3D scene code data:
begin
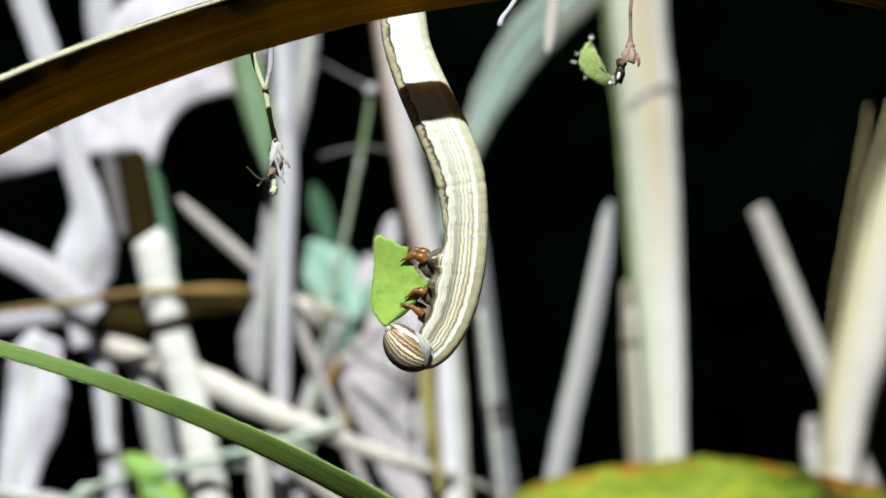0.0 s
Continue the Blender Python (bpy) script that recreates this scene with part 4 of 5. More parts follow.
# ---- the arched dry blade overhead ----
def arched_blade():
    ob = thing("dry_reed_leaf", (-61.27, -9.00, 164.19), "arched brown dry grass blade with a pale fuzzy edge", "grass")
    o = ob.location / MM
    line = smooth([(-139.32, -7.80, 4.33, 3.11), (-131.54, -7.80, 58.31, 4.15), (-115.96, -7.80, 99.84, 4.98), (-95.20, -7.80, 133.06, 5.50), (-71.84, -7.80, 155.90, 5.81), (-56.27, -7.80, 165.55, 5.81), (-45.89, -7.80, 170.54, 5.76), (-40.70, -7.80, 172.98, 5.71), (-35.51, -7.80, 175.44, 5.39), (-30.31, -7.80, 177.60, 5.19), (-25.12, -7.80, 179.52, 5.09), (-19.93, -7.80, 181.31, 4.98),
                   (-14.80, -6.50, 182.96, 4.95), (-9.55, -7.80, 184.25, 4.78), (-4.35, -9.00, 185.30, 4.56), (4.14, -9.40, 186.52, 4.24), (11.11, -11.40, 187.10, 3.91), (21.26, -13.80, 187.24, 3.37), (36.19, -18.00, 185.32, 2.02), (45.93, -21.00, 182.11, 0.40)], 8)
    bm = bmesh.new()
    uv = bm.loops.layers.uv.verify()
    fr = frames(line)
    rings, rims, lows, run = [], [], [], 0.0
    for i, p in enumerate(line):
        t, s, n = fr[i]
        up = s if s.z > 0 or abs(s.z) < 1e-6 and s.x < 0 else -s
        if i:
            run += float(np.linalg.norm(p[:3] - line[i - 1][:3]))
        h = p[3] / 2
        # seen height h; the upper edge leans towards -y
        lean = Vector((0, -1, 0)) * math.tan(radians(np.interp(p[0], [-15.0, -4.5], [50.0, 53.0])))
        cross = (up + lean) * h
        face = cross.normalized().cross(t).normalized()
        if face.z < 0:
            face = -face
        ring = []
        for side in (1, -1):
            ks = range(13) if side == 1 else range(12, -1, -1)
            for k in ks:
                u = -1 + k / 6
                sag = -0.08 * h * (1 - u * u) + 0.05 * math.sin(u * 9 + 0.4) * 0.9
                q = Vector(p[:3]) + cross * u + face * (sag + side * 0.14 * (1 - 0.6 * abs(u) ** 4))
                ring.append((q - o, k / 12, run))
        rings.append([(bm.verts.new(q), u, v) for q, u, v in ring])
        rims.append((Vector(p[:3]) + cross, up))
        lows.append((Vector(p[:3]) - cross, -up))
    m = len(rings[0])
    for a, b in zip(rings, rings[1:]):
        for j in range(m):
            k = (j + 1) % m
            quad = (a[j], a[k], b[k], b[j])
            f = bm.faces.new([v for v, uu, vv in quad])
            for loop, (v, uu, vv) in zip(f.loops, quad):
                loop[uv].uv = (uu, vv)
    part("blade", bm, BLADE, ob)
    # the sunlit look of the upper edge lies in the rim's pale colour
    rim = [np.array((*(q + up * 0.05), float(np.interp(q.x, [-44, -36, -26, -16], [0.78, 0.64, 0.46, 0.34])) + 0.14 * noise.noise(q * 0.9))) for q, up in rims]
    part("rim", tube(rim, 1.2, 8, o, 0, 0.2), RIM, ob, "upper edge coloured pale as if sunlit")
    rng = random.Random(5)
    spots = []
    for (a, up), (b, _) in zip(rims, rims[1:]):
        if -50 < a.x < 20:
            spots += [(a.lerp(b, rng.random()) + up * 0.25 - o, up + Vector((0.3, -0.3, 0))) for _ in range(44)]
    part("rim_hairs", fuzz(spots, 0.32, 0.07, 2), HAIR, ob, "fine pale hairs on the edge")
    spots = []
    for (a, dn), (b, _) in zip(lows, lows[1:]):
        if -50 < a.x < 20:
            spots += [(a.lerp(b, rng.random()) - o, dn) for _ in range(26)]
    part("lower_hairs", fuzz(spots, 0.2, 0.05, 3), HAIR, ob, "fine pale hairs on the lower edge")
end
begin
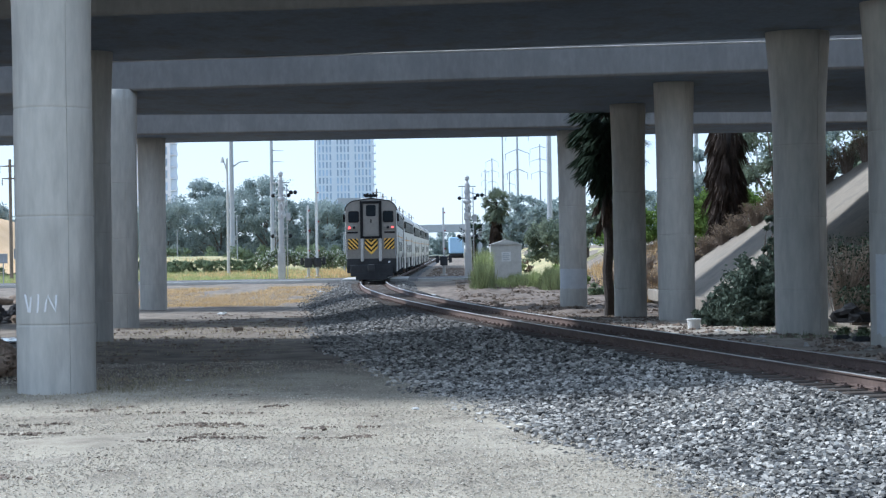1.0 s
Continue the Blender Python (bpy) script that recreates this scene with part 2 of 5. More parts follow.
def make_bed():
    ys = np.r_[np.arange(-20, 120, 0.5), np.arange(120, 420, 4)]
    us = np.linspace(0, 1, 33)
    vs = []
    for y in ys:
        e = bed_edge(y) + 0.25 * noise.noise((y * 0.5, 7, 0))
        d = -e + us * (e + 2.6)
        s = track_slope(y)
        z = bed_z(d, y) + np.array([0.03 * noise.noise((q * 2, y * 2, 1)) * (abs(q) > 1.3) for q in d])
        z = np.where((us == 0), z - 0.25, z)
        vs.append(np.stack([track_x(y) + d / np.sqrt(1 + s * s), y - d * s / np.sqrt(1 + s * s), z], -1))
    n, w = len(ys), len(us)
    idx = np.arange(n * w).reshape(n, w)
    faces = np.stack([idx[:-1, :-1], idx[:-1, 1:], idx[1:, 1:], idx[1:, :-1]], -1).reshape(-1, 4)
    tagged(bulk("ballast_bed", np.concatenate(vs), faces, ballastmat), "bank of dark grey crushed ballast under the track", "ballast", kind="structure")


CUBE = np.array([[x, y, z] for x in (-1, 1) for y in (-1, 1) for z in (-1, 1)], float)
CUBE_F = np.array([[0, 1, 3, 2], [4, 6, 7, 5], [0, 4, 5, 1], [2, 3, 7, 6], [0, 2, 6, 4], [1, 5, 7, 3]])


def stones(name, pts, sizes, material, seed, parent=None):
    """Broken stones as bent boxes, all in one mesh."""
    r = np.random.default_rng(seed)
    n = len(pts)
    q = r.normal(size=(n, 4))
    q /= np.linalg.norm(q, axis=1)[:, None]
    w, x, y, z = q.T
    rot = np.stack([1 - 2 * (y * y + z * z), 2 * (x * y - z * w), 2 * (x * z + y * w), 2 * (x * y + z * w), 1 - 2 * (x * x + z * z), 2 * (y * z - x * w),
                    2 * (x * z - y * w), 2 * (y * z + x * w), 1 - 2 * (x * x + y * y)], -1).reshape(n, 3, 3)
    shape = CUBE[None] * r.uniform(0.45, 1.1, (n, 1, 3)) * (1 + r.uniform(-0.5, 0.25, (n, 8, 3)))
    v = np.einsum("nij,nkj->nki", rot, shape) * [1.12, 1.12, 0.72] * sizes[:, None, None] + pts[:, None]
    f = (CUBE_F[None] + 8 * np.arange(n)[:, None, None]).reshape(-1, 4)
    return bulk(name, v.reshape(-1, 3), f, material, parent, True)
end
## Instruction
Using the material above, gather every line that includes "with".

## The output
Continue the Blender Python (bpy) script that recreates this scene with part 4 of 5. More parts follow.
    ob = thing("dry_reed_leaf", (-61.27, -9.00, 164.19), "arched brown dry grass blade with a pale fuzzy edge", "grass")
Continue the Blender Python (bpy) script that recreates this scene with part 2 of 5. More parts follow.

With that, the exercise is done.